Many people think it takes just 21 days to change a habit, but one recent study suggests that the average might be closer to 66 days or even longer—especially if a habit is particularly hard to pick up. Habits never completely disappear; they become encoded in the structure of our brain, which is advantageous as we can often pick up creating a habit where we left off.

The challenge? Our brain can’t tell the difference between good and bad habits, so if you have a bad one, it’s always lurking, waiting for the right cues and rewards to get reactivated. Therefore, it is important to remember that changing any habit requires intentional awareness, repetition, persistence, and the willingness to be uncomfortable no matter what.

5. What would you say is your biggest barrier when it comes to showing yourself the same compassion you show others?

For me it’s being a perfectionist. I tend to like to be in control and get uncomfortable with uncertainty. When I feel I’m not doing my absolute best or aren’t doing a good enough job “managing” or “controlling” things, I can get hard on myself if I’m not mindful and grounded.

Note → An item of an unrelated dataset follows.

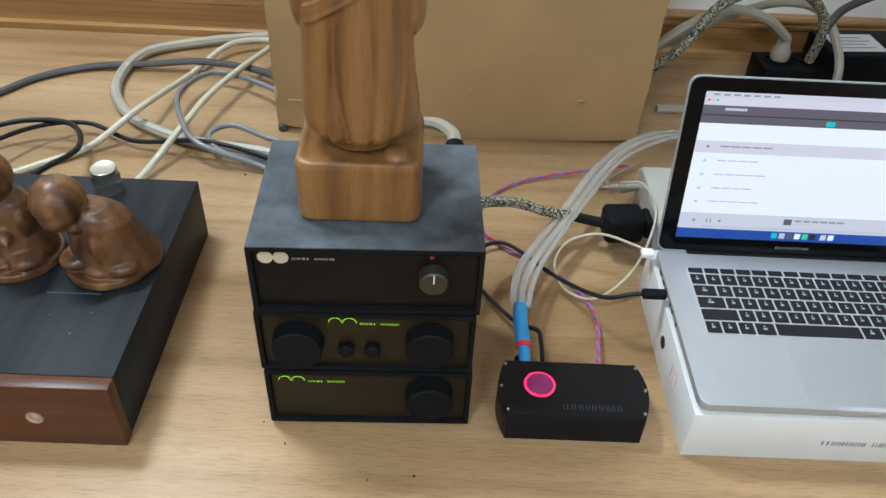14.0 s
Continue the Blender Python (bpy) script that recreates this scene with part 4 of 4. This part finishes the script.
cable("signal_cable", [(-0.4130, 1.1618, 0.0227), (-0.4319, 1.2025, 0.0300), (-0.5391, 1.2606, 0.0266), (-0.5811, 1.1806, 0.0327), (-0.5475, 1.0754, 0.0406), (-0.5059, 1.0255, 0.0326), (-0.4118, 1.0072, 0.0100), (-0.3305, 0.9557, 0.0070)], 0.0045, M_BLUEGREY, "blue-grey signal cable looped on the floor")
cable("signal_cable", [(-0.7995, 0.8161, 0.0891), (-0.8525, 0.9086, 0.0746), (-0.8463, 1.0179, 0.0398), (-0.7863, 1.0698, 0.0345), (-0.7151, 1.0679, 0.0328), (-0.6769, 0.9998, 0.0388), (-0.6881, 0.9096, 0.0601), (-0.7077, 0.8458, 0.0693)], 0.0042, M_BLACKCABLE, "black signal cable behind the wooden cabinets")
cable("signal_cable", [(-0.8185, 0.8262, 0.0692), (-0.8154, 0.9605, 0.0446), (-0.7722, 1.0564, 0.0305), (-0.7031, 1.0946, 0.0191), (-0.6212, 1.0610, 0.0120), (-0.5106, 1.0405, 0.0309), (-0.4150, 1.0155, 0.0249), (-0.3098, 0.9529, 0.0223), (-0.2669, 0.8015, 0.0418), (-0.2586, 0.7103, 0.0547)], 0.0036, M_BLACKCABLE, "thin black signal cable running to the amplifiers")
cable("signal_cable", [(-0.2747, 0.7268, 0.1257), (-0.3126, 0.8723, 0.0907), (-0.3798, 1.0318, 0.0349), (-0.4175, 1.0586, 0.0300), (-0.4758, 1.0891, 0.0297), (-0.5049, 1.0627, 0.0297), (-0.4788, 1.0220, 0.0261), (-0.4098, 1.0135, 0.0120), (-0.3206, 0.9139, 0.0120), (-0.2927, 0.7248, 0.0356)], 0.0042, M_BLUEGREY, "grey signal cable with a small loop by the amplifiers")
single("plug", lathe([(0, 0), (0.005, 0), (0.0055, 0.020), (0.003, 0.026), (0, 0.026)], 16), M_REDPLUG, "small red signal plug behind the wooden cabinet", "plug", pose(-0.7737, 0.8456, 0.0845, -90, 0, 0), group="plugs")
single("plug", lathe([(0, 0), (0.005, 0), (0.0055, 0.020), (0.003, 0.026), (0, 0.026)], 16), M_WHITEPLASTIC, "small white signal plug behind the wooden cabinet", "plug", pose(-0.7536, 0.8457, 0.0846, -90, 0, 0), group="plugs")
cable("amplifier_lead", [(-0.1405, 0.766, 0.2200), (-0.1430, 0.795, 0.2170), (-0.1650, 0.830, 0.2080), (-0.2000, 0.860, 0.1800), (-0.2350, 0.890, 0.1100), (-0.2700, 0.950, 0.0300), (-0.3405, 1.0187, 0.0120)], 0.0075, M_GREYCABLE, "grey cable curving from the back of the amplifier")
single("cable_boot", lathe([(0.0, 0), (0.012, 0), (0.0135, 0.015), (0.010, 0.045), (0, 0.046)], 20), M_RUBBER, "black cable boot at the back of the amplifier", "plug", pose(-0.1405, 0.7240, 0.2080, -72, 0, 0), group="plugs")

cable("braided_power_cable", [(-0.1500, 0.7240, 0.0950), (-0.1350, 0.775, 0.1080), (-0.1095, 0.812, 0.1080), (-0.0600, 0.848, 0.0860), (-0.0150, 0.869, 0.0580), (0.0270, 0.8780, 0.0440)], 0.0072, M_BRAID, "black and cream braided power cable")
cable("power_lead", [(0.0255, 0.8778, 0.0444), (0.0450, 0.8720, 0.0440), (0.0660, 0.8640, 0.0455)], 0.0068, M_RUBBER, "black rubber end of the braided power cable")
cable("ribbon_cable", [(-0.0581, 0.6995, 0.0362), (-0.0588, 0.7350, 0.0390), (-0.0459, 0.7863, 0.0399), (0.0020, 0.8677, 0.0436), (0.0718, 0.9689, 0.0695), (0.1428, 1.0342, 0.0768), (0.2361, 1.0796, 0.0601), (0.3787, 1.1378, 0.0120)], 0.0022, M_FLAT, "milky flat sleeved signal cable", 2.4)
cable("ribbon_cable", [(-0.0521, 0.6994, 0.0402), (-0.0497, 0.7350, 0.0441), (-0.0317, 0.7863, 0.0440), (0.0193, 0.8708, 0.0498), (0.0880, 0.9691, 0.0755), (0.1631, 1.0272, 0.0818), (0.2570, 1.0635, 0.0614), (0.3992, 1.1167, 0.0120)], 0.0022, M_FLAT, "milky flat sleeved signal cable", 2.2)
cable("ribbon_cable", [(-0.0460, 0.7014, 0.0444), (-0.0364, 0.7451, 0.0455), (-0.0174, 0.7914, 0.0441), (0.0346, 0.8831, 0.0520), (0.1066, 0.9745, 0.0779), (0.1997, 1.0255, 0.0848), (0.2978, 1.0453, 0.0593), (0.4197, 1.0956, 0.0120)], 0.0020, M_FLAT, "milky flat sleeved signal cable", 1.8)
tp = thing("taped_plug", "signal plugs wrapped in blue and red tape", "plug", Matrix(), group="plugs")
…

6. Looking back, what was the best part of your journey in creating the ACE Method?

When I was able to articulate and formulate a step-by-step processes by which I work with my clients and recognize that it all centers around acceptance, compassion and empowerment. It was thrilling to see it take form to enable me to share it with others outside my practice.

7. If you could only share one piece of advice with everyone, what would it be?

Act from your values, rather than from your thoughts and feelings. If you stay connected with your values, you behave based on who you are and how you want to be, no matter what. Your thoughts and feelings are a result of many things such as your memories, prior experiences, narratives, judgments, etc. They often don’t serve us well. Our values will always lead us toward our confidence, what’s meaningful to us, and how we want to authentically live our lives.

Big Thanks Michelle!

Big thanks to Michelle.  We simply love Ace Your Life.  Keep up the great work!